The Van Gogh Museum’s exhibition on its Sunflowers, which opens today, offers visitors a most unusual opportunity to see the back of the picture. This reveals a wooden strip which was added at the top of the stretcher, to extend the canvas and allow more space for the uppermost flower. The reverse of the painting is temporarily visible through a window on the back of the large stand on which the Sunflowers is hung, allowing visitors to see for themselves how the picture was slightly enlarged.
New research has confirmed that the 3.5 cm pine strip was added by Van Gogh, since the pigment is the same as those which he used and the brushstrokes above the join and are his. But what really comes as a surprise is the discovery that in 1961 the strip was temporarily removed by the conservator Jan Traas, disturbing the join, and it was then reattached with three long bolts. This was done when the painting was still owned by the Van Gogh family and before the creation of the museum in 1973.
As the exhibition catalogue explains, in the process of relining the painting Traas lifted off the wooden strip, which “broke the fillings and retouches across the join”. On replacing it, he attached it with glue and three long bolts. These bolts are nearly 10 cm long.
Traas kept no records of his restoration, so until the recent research the museum’s conservators had believed that the bolts probably dated back to 1927, when Traas had undertaken an earlier restoration. But it has now been established that the bolts were inserted in 1961.
During the 1961 restoration the wooden strip was reattached in a slightly different position, which means that it is now sunk back from the surface of the canvas by about 3 mm. This makes the join more visible to viewers.
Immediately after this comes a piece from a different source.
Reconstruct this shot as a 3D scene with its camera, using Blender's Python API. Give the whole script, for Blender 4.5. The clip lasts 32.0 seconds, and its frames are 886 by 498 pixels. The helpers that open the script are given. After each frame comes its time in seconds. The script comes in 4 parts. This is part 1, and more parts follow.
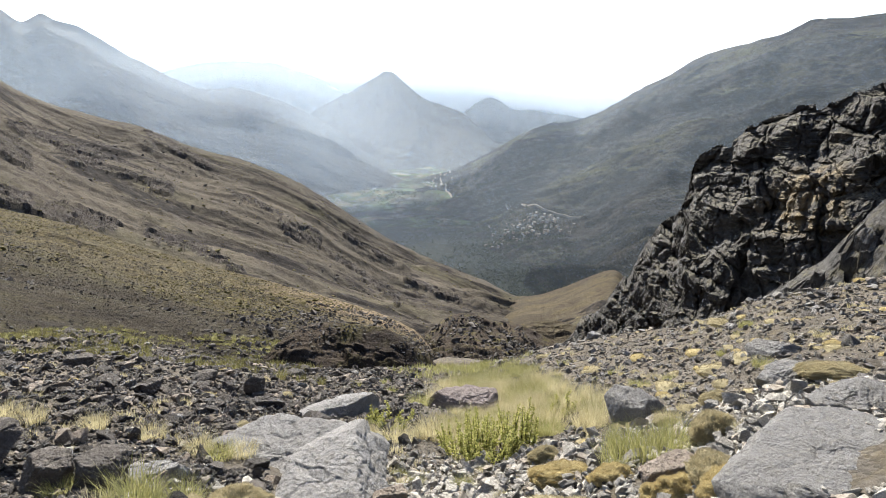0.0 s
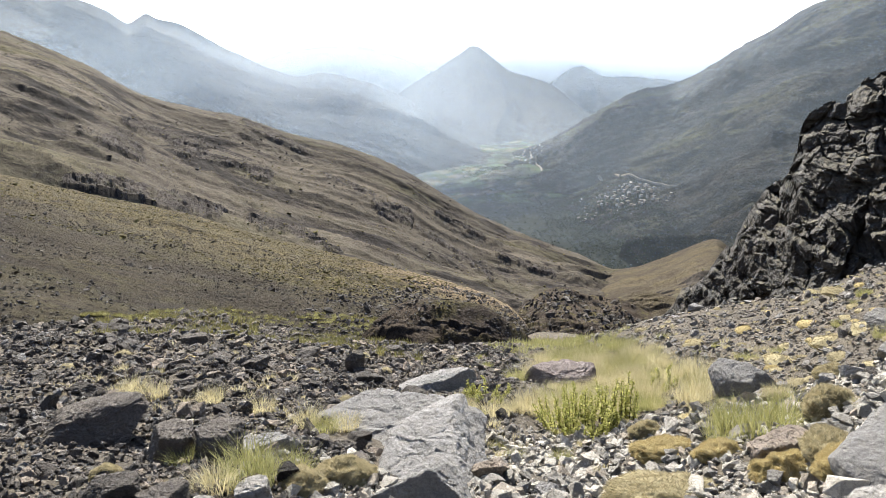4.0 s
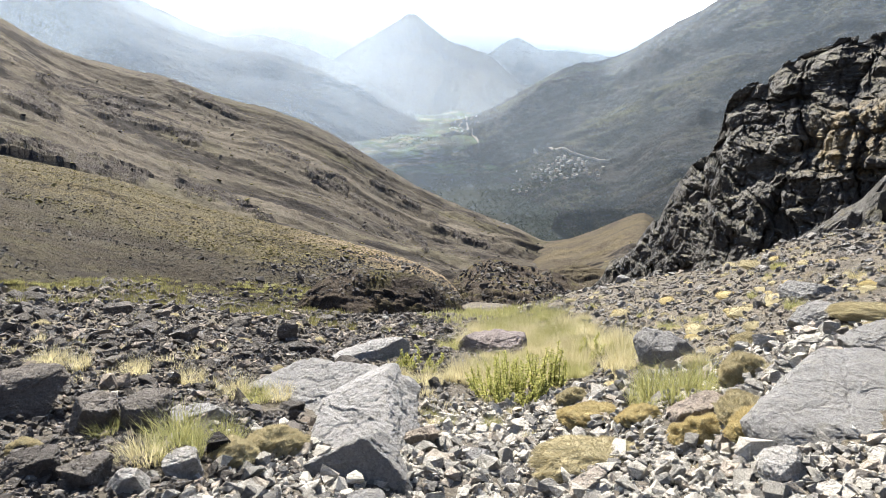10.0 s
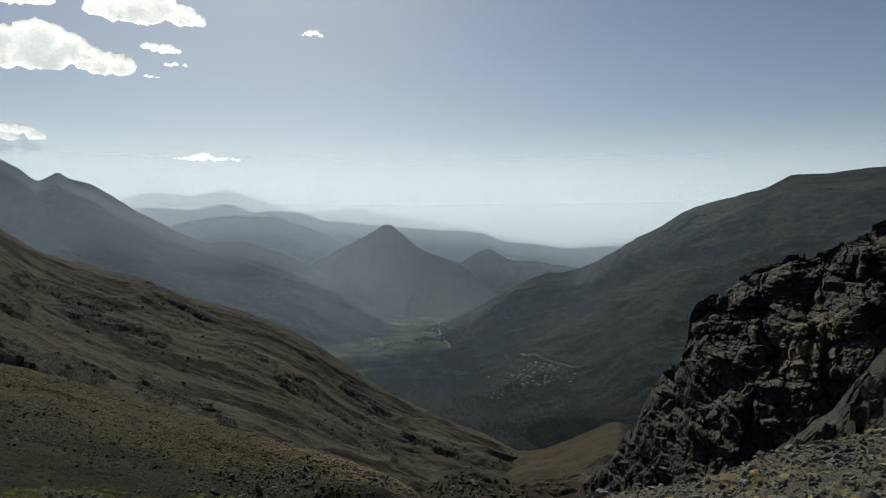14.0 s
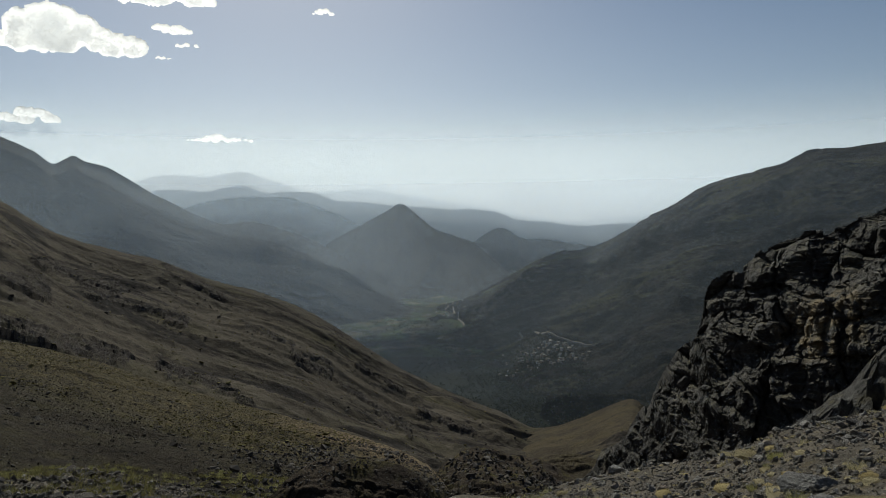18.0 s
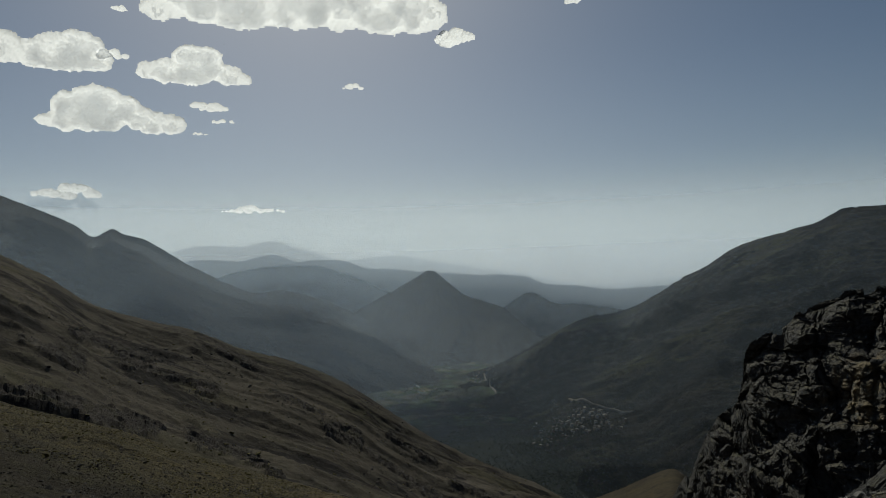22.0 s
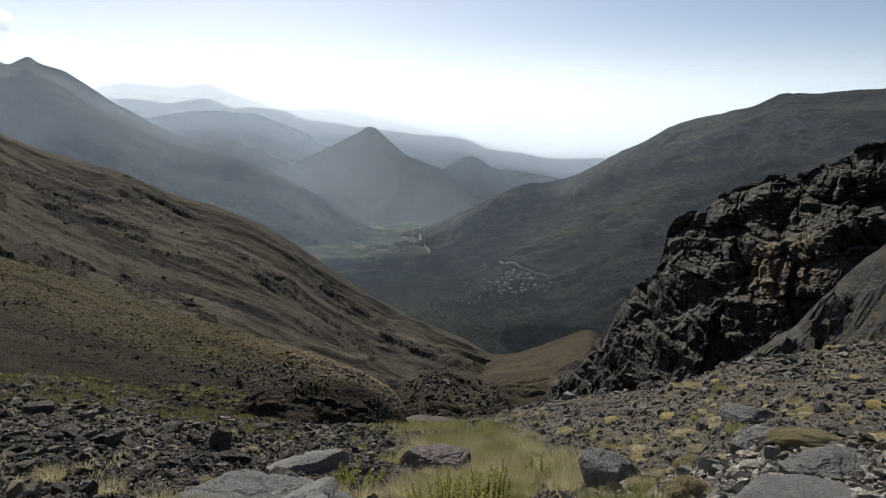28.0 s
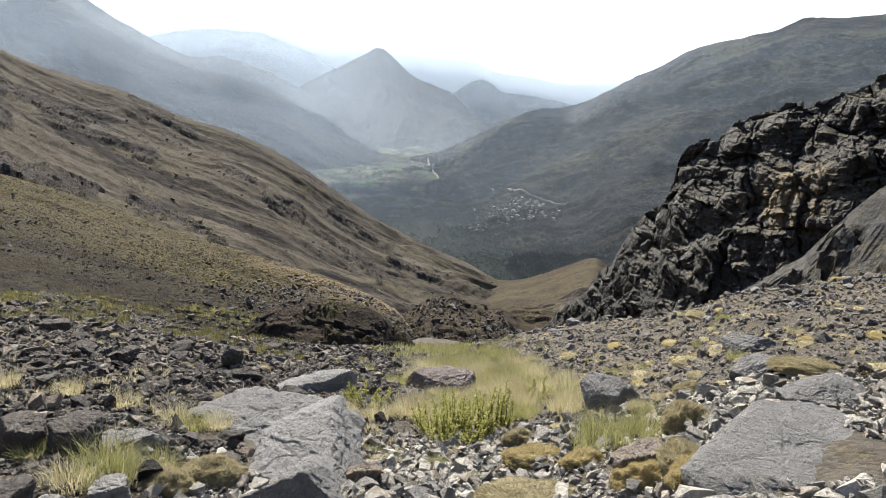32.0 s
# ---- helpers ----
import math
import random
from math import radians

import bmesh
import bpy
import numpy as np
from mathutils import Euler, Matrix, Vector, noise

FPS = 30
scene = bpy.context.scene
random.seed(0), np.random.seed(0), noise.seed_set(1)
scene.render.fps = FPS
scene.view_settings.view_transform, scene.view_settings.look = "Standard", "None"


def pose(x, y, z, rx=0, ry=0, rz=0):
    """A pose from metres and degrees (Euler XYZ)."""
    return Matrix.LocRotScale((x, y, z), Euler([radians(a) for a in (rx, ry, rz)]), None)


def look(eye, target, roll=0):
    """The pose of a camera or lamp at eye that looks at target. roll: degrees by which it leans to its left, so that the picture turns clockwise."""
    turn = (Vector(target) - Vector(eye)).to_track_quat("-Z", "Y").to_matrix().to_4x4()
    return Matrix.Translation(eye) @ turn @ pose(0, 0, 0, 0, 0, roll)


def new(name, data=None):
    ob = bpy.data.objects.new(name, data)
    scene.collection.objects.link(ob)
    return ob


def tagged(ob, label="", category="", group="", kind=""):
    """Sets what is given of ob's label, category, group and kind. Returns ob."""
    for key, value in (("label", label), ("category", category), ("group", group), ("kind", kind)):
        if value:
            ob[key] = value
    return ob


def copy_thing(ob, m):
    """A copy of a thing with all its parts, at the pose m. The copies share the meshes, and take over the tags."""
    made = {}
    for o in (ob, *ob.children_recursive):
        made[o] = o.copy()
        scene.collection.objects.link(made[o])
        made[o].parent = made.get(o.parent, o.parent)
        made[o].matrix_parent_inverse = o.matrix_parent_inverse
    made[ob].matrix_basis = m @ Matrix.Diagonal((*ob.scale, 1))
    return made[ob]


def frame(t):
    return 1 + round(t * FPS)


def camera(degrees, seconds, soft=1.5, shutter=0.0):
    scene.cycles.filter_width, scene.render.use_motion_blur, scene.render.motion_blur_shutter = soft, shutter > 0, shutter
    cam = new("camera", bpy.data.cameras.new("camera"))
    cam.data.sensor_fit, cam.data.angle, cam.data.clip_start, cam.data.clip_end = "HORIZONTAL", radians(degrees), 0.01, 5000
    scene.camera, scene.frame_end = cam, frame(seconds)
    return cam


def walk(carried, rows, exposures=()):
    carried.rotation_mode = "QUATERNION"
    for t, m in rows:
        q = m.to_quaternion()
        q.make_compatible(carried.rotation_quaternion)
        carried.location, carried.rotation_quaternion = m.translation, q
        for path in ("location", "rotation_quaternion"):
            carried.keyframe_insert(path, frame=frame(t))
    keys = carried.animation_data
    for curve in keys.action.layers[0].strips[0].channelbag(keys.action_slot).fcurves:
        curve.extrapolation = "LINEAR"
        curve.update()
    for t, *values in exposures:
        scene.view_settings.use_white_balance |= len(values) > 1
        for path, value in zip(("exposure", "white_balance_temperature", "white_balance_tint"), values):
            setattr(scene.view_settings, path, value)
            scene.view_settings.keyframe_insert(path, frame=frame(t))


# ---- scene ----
from mathutils import kdtree

EYE = 1.6  # the camera's height over the stones it stands on
cam = camera(66.5, 32.0, soft=0.8)

# seconds, then the camera's turn in degrees: it stands and looks about
PATH = [
    (0, 76, -0, 0), (0.5, 76.8, -0.34, -0.99), (1, 77.33, -0.04, -0.89), (1.5, 76.65, 0.33, -0.66), (2, 75.69, 0.57, -0.96),
    (2.5, 76.22, 1.3, 0.02), (4.5, 73.81, 4.01, 7.95), (5, 76.74, 1.55, 5.38), (5.5, 77.1, -1.22, 1.09), (6, 77.74, -0.65, -0.34),
    (6.5, 76.22, -1.5, -0.48), (7, 73.28, 0.25, 4.2), (7.5, 73.79, -0.56, 4.04), (8, 73.78, -0.32, 4.99), (8.5, 73.34, 1.84, 5.96),
    (9, 72.68, 2.1, 3.29), (9.5, 72.2, 1.37, 3.94), (10, 71.44, 1.47, 2), (10.5, 71.01, 2.17, 3.2), (11, 73.3, 1.45, 1.66),
    (11.5, 76.63, 0.54, 1.31), (12, 80.33, 0.28, 1.67), (12.5, 87.25, -0.44, 0.4), (13, 89.18, -0.47, 0.72), (13.5, 89.03, -0, 0.64),
    (14, 88.66, 0.28, -0.18), (14.5, 88.21, 0.73, -0.63), (16.5, 87.13, 0.82, 0.46), (17, 87.08, 1.14, 0.88), (17.5, 87.19, 1.44, 1.53),
    (18, 86.89, 0.83, 0.94), (18.5, 90.02, -1.9, 1.05), (19, 94.36, 0.37, 0.95), (19.5, 95.02, 1.84, 1.13), (20, 94.68, 3.07, 2.39),
    (20.5, 93.44, 2.29, 2.39), (21, 93.17, 1.93, 3.28), (21.5, 93.07, 1.59, 3.29), (22, 92.52, 1.78, 3.42), (22.5, 92.46, 1.74, 3.84),
    (23, 92.17, 1.6, 4.04), (23.5, 90.9, 2.01, 4.3), (24, 90.35, 2.34, 4.6), (24.5, 90.15, 2.25, 3.56), (25, 89.93, 1.69, 4.44),
    (25.5, 87.97, 1.86, 6.97), (26, 84.86, 0.96, 5.03), (26.5, 82.05, -0.25, 2.56), (28.5, 80.12, -2.26, -1.76), (29, 78.86, -2.79, 0.01),
    (29.5, 78.24, -2.91, 0.26), (30, 78.52, -3.32, 0.23), (30.5, 77.21, -3.74, -0.24), (31, 76.4, -3.47, -0.44), (31.5, 74.86, -2.98, -0.48),
    (32, 74.41, -2.83, -0.67),
]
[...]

Ella Hendriks, until recently the museum’s senior conservator, says that the 1961 work will have to remain: “As the former interventions by Traas can no longer be safely undone, or their consequences necessarily reversed, they must now be accepted as forming part of the history of the painting, significantly reducing options for re-treatment. Removing the added wooden strip that is now glued, nailed and bolted to the top edge of the painting, in order to correct its surface misalignment is not an option, as it risks damage to the original painting.”
The Van Gogh Museum’s exhibition is centred around its version of the Sunflowers, which is a copy or repetition which Van Gogh made in January 1889, a month after the ear incident, to present to Paul Gauguin (although this copy never reached him). When Gauguin joined Van Gogh in the Yellow House in Arles he had admired the original August 1888 version of the yellow-on-yellow Sunflowers, which had hung in his bedroom (it is now at the National Gallery in London).
Hendriks and her colleague René Boitelle recently considered whether the appearance of their Sunflowers could be improved by the partial removal of old, discoloured varnish. They concluded that this could not be done safely. Traas had relined the painting twice, in 1927 and 1961, and these two treatments mean that “there is no longer a clear physical boundary between the paint and the varnish on top in order to be able to separate the two”.
Since 1889 Van Gogh’s pigments, and particularly his chrome yellow, have deteriorated and the surface of the Sunflowers has suffered. Along with the discoloured varnish, this means that the Sunflowers has lost much of its brightness. For the exhibition, the Dutch artist Charlotte Caspers worked with the museum’s conservators in an attempt to recreate sections of the Sunflowers with their original, brighter colours.
Little can now be safely done to bring back the intense quality of Van Gogh’s original work, but earlier this year minor retouching with reversible watercolours was done. However, the join where the wooden strip meets the canvas is still clearly visible and represents a slight distraction for viewers.
Hendriks and Boitelle also recommended that because of “the fragile, if stable, condition of the painting it will no longer leave Amsterdam”. This was announced on January within days of the news that the London version will be exhibited in Japan next year. Although the Amsterdam and London Sunflowers have had different conservation histories, it still may come as a surprise that their owning museums now have such different policies on allowing them to travel.